53–54 годы: лихорадочная обстановкаВероятно, Павел назвал виновника его несчастий. В завуалированной форме, загадочно и двусмысленно, чтобы его могли понять только те, кому он адресовал свое послание: это было сделано в традиции обличительной речи (диатрибы) в античном эпистолярном жанре[836]. Когда он сообщает, что угроза смерти, которая нависла над ним в Ефесе, явилась ему в форме «ответа», данного ему чиновниками Империи[837], он не может сказать прямо, что ему было предписано предстать перед судом, присланным из Рима, так как в этом случае смертный приговор был бы немедленно приведен в исполнение — а этого все-таки не произошло. Павел скорее делает намек тонкий и точный, указывающий на личность Тиверия Клавдия Валвиллиуса, дружба и расположение к которому императора Клавдия ставили его в один ряд со служащими по связям между греческими городами и двором, составителем (ad responsa) официальных «ответов» на их вопросы и просьбы.
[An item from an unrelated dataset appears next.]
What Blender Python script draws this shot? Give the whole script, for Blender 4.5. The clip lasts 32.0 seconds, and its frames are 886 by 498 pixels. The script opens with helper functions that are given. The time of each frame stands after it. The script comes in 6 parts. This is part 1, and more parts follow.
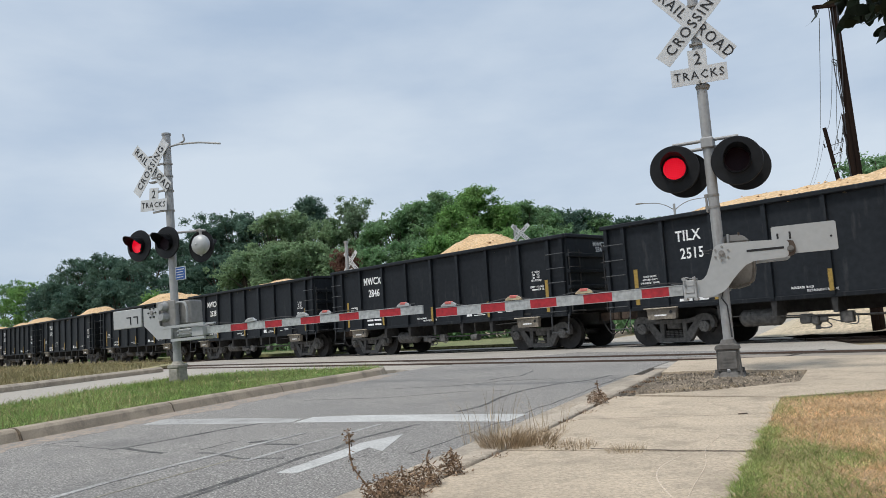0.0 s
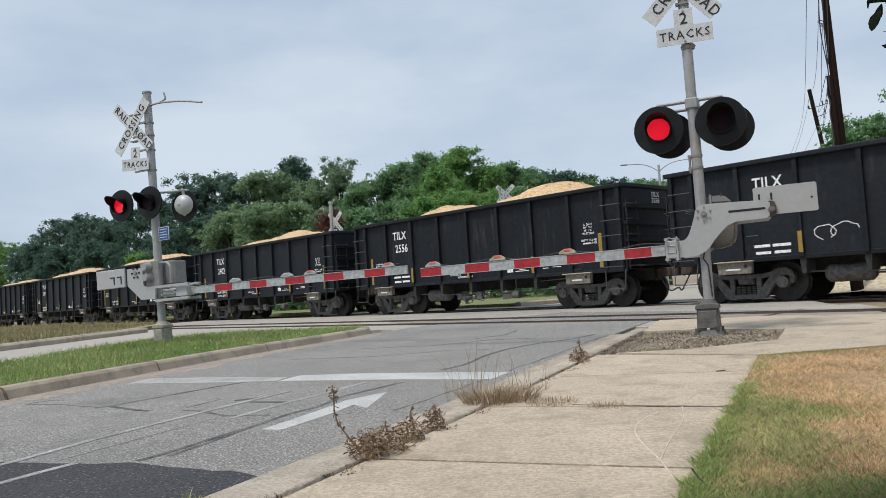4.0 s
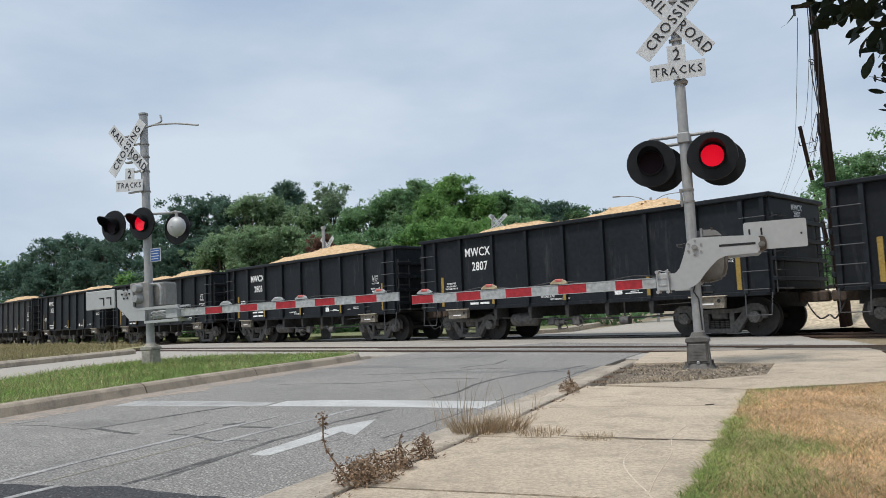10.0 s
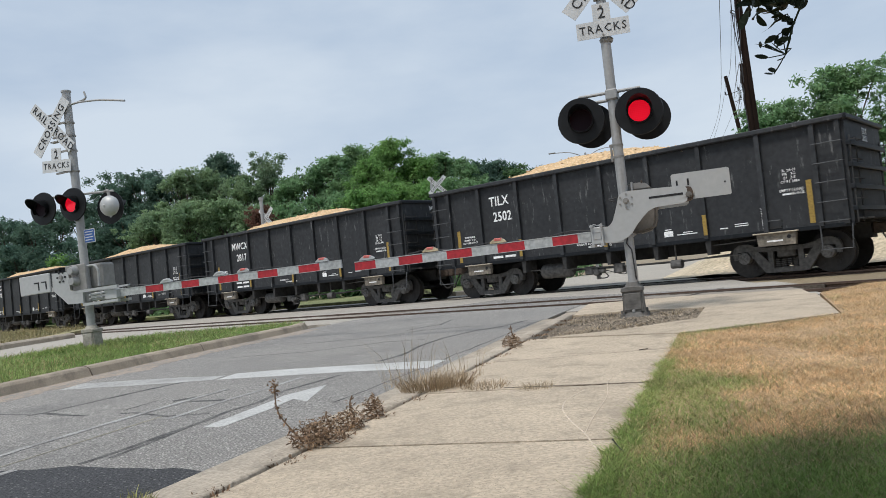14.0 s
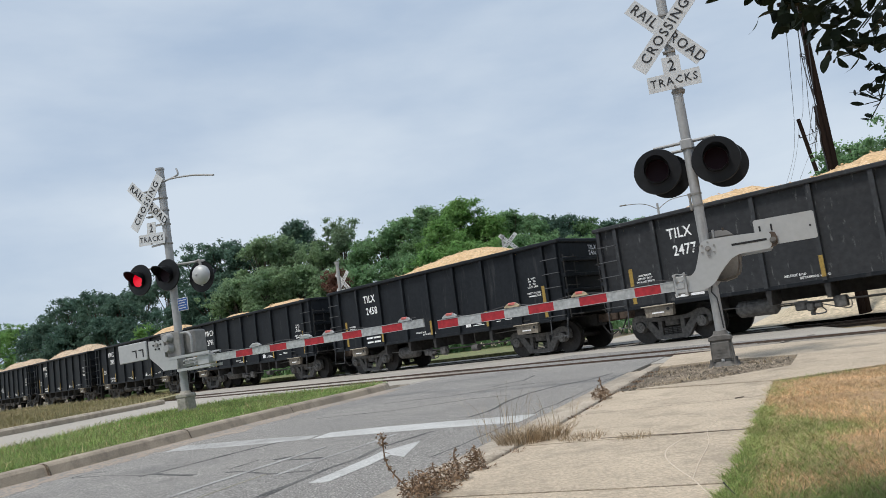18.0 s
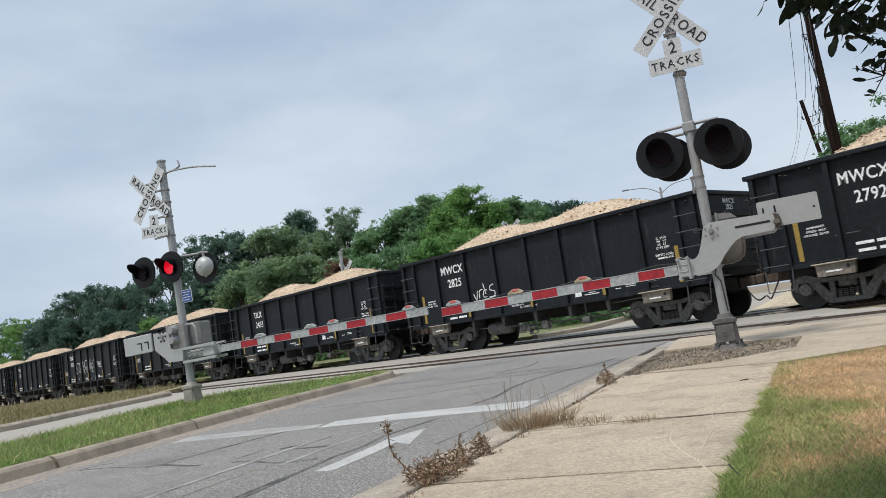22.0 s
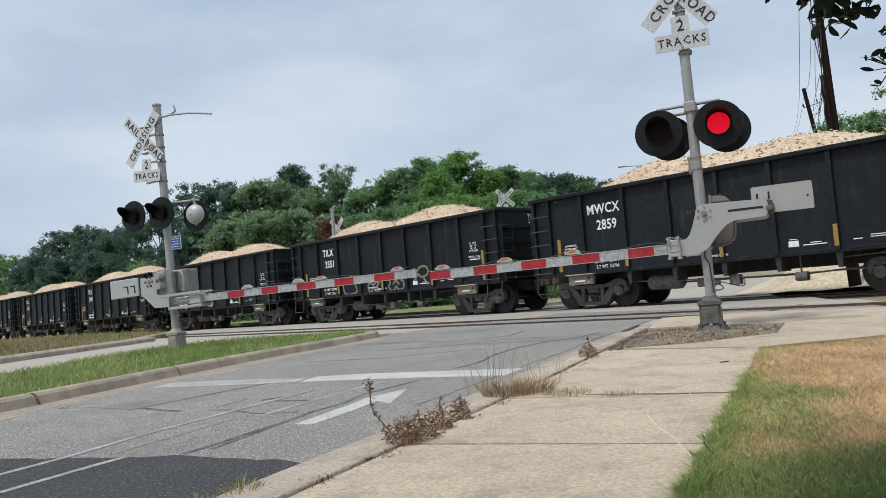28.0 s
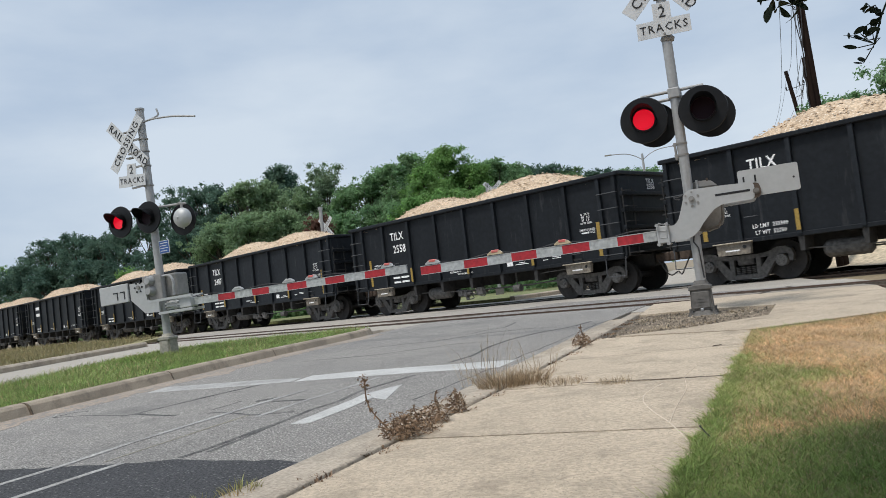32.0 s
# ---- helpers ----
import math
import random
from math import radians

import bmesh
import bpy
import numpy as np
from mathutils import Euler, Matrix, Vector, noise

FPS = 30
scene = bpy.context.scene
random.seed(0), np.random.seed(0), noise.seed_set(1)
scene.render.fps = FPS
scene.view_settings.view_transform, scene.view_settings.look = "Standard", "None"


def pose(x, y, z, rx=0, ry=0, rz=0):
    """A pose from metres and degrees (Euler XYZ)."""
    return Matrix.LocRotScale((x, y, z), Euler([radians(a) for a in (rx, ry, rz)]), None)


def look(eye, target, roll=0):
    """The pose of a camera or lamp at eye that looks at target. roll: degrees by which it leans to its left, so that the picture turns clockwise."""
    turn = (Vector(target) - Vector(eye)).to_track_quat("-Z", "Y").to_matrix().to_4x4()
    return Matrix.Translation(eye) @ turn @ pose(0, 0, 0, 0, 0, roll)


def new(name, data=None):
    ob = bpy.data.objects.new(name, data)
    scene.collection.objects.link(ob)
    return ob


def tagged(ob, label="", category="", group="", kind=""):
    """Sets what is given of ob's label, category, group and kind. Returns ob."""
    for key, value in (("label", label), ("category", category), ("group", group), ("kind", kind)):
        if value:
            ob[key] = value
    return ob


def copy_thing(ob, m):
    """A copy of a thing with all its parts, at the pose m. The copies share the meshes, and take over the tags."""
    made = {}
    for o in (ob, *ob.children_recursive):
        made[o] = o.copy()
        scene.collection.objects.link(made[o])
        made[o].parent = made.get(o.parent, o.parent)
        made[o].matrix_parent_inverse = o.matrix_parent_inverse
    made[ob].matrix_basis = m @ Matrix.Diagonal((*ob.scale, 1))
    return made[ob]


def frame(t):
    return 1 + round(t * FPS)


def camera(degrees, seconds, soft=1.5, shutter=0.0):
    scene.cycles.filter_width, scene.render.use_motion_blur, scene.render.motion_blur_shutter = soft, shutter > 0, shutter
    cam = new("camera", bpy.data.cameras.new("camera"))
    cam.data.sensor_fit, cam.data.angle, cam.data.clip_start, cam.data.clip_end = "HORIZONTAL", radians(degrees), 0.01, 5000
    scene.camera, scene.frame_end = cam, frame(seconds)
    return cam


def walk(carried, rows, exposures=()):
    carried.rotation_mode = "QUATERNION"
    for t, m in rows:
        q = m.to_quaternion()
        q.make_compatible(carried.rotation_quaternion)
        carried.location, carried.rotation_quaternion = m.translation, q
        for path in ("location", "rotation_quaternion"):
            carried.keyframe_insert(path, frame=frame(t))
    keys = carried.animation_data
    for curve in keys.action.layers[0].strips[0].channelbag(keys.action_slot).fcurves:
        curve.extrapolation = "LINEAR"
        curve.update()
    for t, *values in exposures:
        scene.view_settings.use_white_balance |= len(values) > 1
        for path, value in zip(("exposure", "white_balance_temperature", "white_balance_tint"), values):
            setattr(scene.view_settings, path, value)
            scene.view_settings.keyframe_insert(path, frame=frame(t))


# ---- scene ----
cam = camera(59.4, 32.0, soft=0.5, shutter=0.05)
PATH = [
    (0, (0.003, -0.236, 0.832), (-0.033, 1.753, 1.041), -3.6),
    (0.5, (-0.009, -0.239, 0.831), (-0.061, 1.752, 1.021), -2.9),
    (1, (-0.001, -0.228, 0.826), (-0.057, 1.763, 1.001), -3.6),
    (1.5, (0.01, -0.239, 0.825), (-0.037, 1.754, 0.979), -4.0),
    (2, (0.007, -0.247, 0.821), (-0.024, 1.748, 0.955), -3.4),
    (2.5, (0.006, -0.254, 0.818), (-0.011, 1.742, 0.933), -3.3),
    (3, (0.007, -0.258, 0.818), (-0.001, 1.739, 0.926), -3.5),
    (3.5, (0.009, -0.255, 0.819), (0.005, 1.742, 0.926), -3.6),
    (5.5, (0.012, -0.261, 0.816), (0.011, 1.736, 0.925), -3.5),
    (6, (0.009, -0.261, 0.814), (0.01, 1.736, 0.93), -3.4),
    (6.5, (0.006, -0.268, 0.817), (0.01, 1.729, 0.938), -3.4),
    (7, (0.007, -0.268, 0.817), (0.016, 1.728, 0.941), -3.3),
    (7.5, (0.006, -0.266, 0.818), (0.018, 1.73, 0.945), -3.1),
    (8, (0.001, -0.275, 0.819), (0.012, 1.72, 0.955), -2.9),
    (8.5, (0.0, -0.276, 0.82), (0.008, 1.718, 0.97), -2.8),
    (9, (0.002, -0.276, 0.821), (0.012, 1.717, 0.979), -2.8),
    (9.5, (0.007, -0.281, 0.819), (0.023, 1.711, 0.99), -2.6),
    (10, (0.005, -0.28, 0.823), (0.026, 1.712, 0.999), -2.4),
    (10.5, (0.002, -0.285, 0.819), (0.024, 1.708, 0.987), -2.4),
    (11, (0.003, -0.286, 0.817), (0.024, 1.708, 0.97), -2.5),
    (11.5, (0.004, -0.289, 0.818), (0.023, 1.705, 0.971), -2.4),
    (12, (0.005, -0.29, 0.82), (0.026, 1.703, 0.981), -2.2),
    (12.5, (0.008, -0.291, 0.821), (0.039, 1.702, 0.982), -2.1),
    (13, (0.025, -0.313, 0.814), (0.106, 1.682, 0.932), -2.6),
    (13.5, (0.043, -0.363, 0.822), (0.213, 1.629, 0.879), -5.6),
    (15.5, (-0.132, -0.595, 0.818), (0.005, 1.394, 0.978), -5.7),
    (16, (-0.118, -0.618, 0.816), (-0.024, 1.372, 0.99), -6.4),
    (16.5, (-0.126, -0.59, 0.81), (-0.09, 1.397, 1.034), -7.6),
    (17, (-0.119, -0.59, 0.808), (-0.109, 1.395, 1.052), -8.8),
    (17.5, (-0.118, -0.589, 0.809), (-0.113, 1.396, 1.053), -8.7),
    (18, (-0.126, -0.586, 0.806), (-0.125, 1.399, 1.047), -7.6),
    (18.5, (-0.13, -0.589, 0.806), (-0.129, 1.396, 1.045), -6.9),
    (19, (-0.129, -0.592, 0.806), (-0.13, 1.394, 1.043), -6.9),
    (19.5, (-0.132, -0.591, 0.807), (-0.128, 1.395, 1.042), -6.0),
    (20, (-0.138, -0.597, 0.808), (-0.116, 1.391, 1.03), -4.9),
    (20.5, (-0.133, -0.585, 0.808), (-0.119, 1.402, 1.035), -5.9),
    (21, (-0.126, -0.579, 0.797), (-0.13, 1.407, 1.03), -7.9),
    (21.5, (-0.12, -0.576, 0.795), (-0.13, 1.412, 1.013), -8.6),
    (22, (-0.118, -0.571, 0.798), (-0.13, 1.417, 1.01), -8.5),
    (22.5, (-0.123, -0.584, 0.801), (-0.136, 1.405, 1.012), -8.5),
    (23, (-0.129, -0.602, 0.806), (-0.161, 1.385, 1.029), -7.9),
    (23.5, (-0.124, -0.572, 0.804), (-0.18, 1.412, 1.047), -7.6),
    (24, (-0.134, -0.581, 0.799), (-0.196, 1.404, 1.029), -8.1),
    (24.5, (-0.127, -0.581, 0.799), (-0.187, 1.407, 1.017), -8.6),
    (25, (-0.12, -0.579, 0.802), (-0.165, 1.409, 1.014), -8.9),
    (25.5, (-0.118, -0.581, 0.798), (-0.122, 1.409, 1.002), -8.8),
    (27.5, (-0.131, -0.563, 0.793), (-0.137, 1.434, 0.911), -3.5),
    (28, (-0.126, -0.567, 0.794), (-0.125, 1.43, 0.913), -4.7),
    (28.5, (-0.121, -0.563, 0.79), (-0.115, 1.433, 0.906), -5.7),
    (29, (-0.121, -0.562, 0.792), (-0.119, 1.435, 0.903), -6.5),
    (29.5, (-0.119, -0.565, 0.792), (-0.119, 1.431, 0.909), -6.8),
    (30, (-0.119, -0.571, 0.792), (-0.11, 1.425, 0.913), -7.2),
    (30.5, (-0.123, -0.572, 0.792), (-0.103, 1.425, 0.91), -7.4),
    (31, (-0.117, -0.567, 0.794), (-0.088, 1.43, 0.908), -7.4),
    (31.5, (-0.127, -0.576, 0.792), (-0.091, 1.421, 0.903), -7.3),
    (32, (-0.129, -0.559, 0.789), (-0.103, 1.439, 0.892), -6.8),
]
walk(cam, [(t, look(eye, target, roll)) for t, eye, target, roll in PATH], exposures=[(0.0, 0.0), (32.0, 0.0)])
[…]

Этот Валвиллиус, защищавший римский порядок — и даже классическую культуру — был в то же время антисемитом, чудотворцем и астрологом. Он занимал высокие должности, управляя богослужениями и образованием в Александрии; он же (или его отец) был верховным послом Александрии в 41 году, когда вместе с философом-стоиком Керемоном они подали жалобу на иудеев и потребовали восстановления национальных богослужений. В Ефесе, где он постоянно выказывал свое почитание богини Артемиды, в пользу которой совершал широкие благотворительные жесты, его должность не могла затмить в нем чудотворца, издавшего свои астрологические писания под названием «Balbillea ephesia»[838].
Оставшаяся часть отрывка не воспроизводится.